◆ Given request ◆
In the records below, begin at the line containing "4. More parts follow." and end at the line containing "return best * sign"; quote every line in that span exactly, including both boundary lines, and no others.

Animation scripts
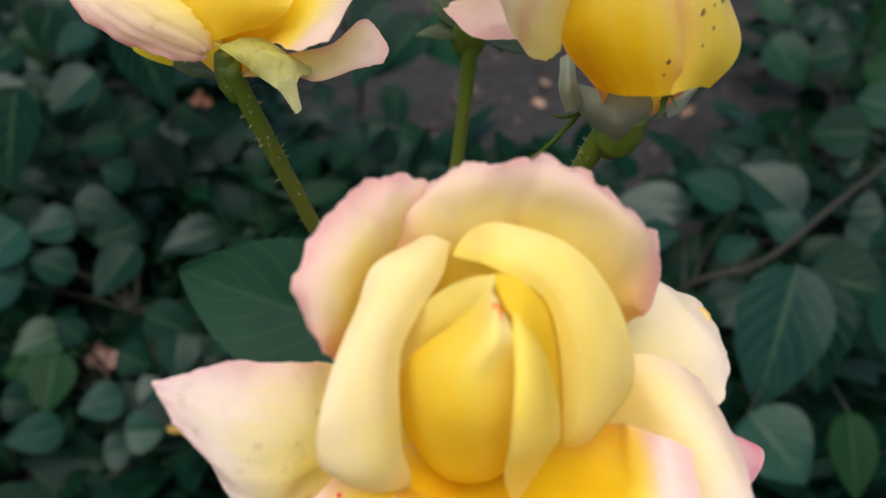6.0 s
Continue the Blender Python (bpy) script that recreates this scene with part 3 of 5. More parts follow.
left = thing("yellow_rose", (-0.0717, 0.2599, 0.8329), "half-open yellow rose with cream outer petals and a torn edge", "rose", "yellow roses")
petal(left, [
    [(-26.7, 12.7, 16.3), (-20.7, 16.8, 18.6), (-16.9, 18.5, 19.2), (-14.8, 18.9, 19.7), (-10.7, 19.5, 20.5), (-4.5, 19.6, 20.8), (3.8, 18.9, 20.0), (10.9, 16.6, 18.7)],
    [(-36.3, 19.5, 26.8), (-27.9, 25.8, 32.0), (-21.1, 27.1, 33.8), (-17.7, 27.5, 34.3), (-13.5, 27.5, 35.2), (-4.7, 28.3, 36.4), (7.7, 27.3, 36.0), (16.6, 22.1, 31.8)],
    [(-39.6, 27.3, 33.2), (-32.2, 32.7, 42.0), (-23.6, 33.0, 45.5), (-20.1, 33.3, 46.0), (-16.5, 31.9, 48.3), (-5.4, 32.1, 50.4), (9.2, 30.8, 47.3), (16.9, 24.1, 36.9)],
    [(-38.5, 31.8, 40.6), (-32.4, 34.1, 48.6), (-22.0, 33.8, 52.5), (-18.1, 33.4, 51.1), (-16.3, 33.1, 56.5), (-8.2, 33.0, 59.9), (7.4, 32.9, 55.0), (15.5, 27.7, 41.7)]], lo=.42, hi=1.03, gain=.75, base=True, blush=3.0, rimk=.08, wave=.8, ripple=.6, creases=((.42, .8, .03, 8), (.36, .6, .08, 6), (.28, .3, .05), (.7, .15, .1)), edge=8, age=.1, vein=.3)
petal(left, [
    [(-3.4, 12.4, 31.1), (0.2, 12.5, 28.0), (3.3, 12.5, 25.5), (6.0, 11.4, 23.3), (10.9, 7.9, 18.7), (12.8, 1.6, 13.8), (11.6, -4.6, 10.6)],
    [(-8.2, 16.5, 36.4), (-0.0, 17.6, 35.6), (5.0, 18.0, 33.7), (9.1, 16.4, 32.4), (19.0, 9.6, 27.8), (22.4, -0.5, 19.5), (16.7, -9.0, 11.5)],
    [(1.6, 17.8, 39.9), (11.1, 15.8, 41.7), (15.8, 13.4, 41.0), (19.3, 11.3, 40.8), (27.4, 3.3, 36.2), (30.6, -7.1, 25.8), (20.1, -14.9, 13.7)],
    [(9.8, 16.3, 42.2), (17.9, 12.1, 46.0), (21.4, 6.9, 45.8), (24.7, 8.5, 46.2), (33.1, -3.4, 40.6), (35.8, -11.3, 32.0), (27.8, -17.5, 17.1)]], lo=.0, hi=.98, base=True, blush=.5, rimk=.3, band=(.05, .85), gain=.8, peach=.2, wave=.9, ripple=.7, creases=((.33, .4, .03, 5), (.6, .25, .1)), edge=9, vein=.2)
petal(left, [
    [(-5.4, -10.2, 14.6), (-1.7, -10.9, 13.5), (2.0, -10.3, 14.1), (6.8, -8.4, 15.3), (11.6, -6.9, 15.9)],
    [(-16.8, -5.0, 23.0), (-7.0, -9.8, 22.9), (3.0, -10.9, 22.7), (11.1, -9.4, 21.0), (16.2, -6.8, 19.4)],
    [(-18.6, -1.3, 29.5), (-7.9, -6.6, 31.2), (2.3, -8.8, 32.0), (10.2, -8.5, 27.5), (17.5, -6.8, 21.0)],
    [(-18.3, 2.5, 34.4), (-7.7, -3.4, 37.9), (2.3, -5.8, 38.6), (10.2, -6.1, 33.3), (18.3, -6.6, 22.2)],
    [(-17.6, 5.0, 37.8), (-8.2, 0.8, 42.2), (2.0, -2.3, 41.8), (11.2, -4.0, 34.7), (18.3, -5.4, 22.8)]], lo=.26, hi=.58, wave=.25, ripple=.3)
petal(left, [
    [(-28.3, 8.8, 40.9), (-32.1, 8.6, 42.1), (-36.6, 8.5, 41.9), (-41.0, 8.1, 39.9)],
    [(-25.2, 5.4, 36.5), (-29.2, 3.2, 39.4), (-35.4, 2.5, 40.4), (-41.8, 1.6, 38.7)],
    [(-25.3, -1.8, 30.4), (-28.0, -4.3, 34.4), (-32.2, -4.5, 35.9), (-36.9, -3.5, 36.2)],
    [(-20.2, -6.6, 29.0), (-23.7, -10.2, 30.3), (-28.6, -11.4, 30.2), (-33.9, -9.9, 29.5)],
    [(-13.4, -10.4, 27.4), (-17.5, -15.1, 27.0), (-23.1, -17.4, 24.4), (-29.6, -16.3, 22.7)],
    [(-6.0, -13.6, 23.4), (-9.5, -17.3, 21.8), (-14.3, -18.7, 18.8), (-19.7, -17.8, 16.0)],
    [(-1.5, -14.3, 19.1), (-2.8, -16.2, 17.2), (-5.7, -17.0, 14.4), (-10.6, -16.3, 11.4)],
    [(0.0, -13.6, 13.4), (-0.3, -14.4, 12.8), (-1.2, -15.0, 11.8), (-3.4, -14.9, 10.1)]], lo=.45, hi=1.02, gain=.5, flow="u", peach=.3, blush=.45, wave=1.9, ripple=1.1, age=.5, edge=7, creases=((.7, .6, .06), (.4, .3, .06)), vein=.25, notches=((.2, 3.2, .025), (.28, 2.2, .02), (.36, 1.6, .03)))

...

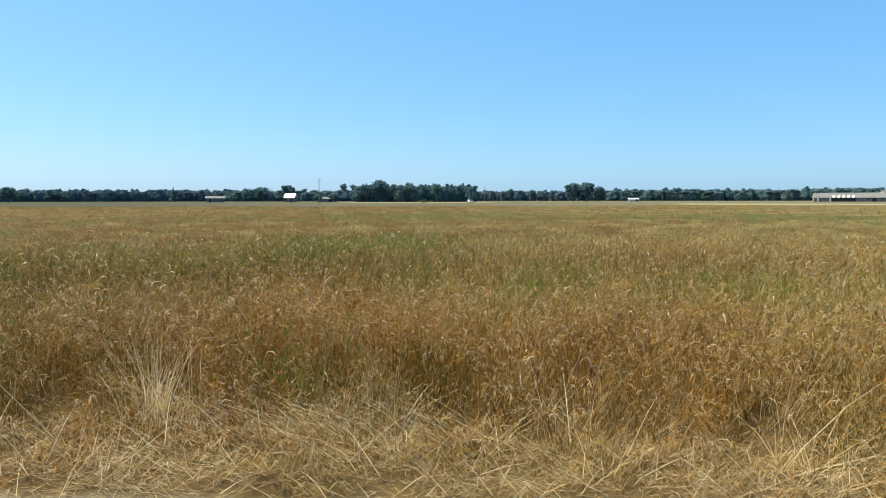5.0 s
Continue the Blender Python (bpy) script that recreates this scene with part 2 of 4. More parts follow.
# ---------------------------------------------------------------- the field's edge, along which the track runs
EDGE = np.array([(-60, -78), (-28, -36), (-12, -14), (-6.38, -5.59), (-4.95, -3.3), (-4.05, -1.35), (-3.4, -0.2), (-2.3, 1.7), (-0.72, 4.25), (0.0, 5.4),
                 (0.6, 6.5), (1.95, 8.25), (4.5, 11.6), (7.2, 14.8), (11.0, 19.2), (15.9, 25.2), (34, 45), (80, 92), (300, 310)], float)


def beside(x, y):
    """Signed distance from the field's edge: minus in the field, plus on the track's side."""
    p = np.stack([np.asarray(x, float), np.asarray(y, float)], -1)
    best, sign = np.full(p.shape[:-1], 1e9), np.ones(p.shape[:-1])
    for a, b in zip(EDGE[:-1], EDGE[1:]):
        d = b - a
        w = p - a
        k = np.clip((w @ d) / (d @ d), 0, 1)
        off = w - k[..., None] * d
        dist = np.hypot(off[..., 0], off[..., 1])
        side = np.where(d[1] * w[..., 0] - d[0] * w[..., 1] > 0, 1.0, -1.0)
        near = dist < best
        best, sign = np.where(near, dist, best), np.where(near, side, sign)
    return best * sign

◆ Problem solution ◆
Continue the Blender Python (bpy) script that recreates this scene with part 2 of 4. More parts follow.
# ---------------------------------------------------------------- the field's edge, along which the track runs
EDGE = np.array([(-60, -78), (-28, -36), (-12, -14), (-6.38, -5.59), (-4.95, -3.3), (-4.05, -1.35), (-3.4, -0.2), (-2.3, 1.7), (-0.72, 4.25), (0.0, 5.4),
                 (0.6, 6.5), (1.95, 8.25), (4.5, 11.6), (7.2, 14.8), (11.0, 19.2), (15.9, 25.2), (34, 45), (80, 92), (300, 310)], float)


def beside(x, y):
    """Signed distance from the field's edge: minus in the field, plus on the track's side."""
    p = np.stack([np.asarray(x, float), np.asarray(y, float)], -1)
    best, sign = np.full(p.shape[:-1], 1e9), np.ones(p.shape[:-1])
    for a, b in zip(EDGE[:-1], EDGE[1:]):
        d = b - a
        w = p - a
        k = np.clip((w @ d) / (d @ d), 0, 1)
        off = w - k[..., None] * d
        dist = np.hypot(off[..., 0], off[..., 1])
        side = np.where(d[1] * w[..., 0] - d[0] * w[..., 1] > 0, 1.0, -1.0)
        near = dist < best
        best, sign = np.where(near, dist, best), np.where(near, side, sign)
    return best * sign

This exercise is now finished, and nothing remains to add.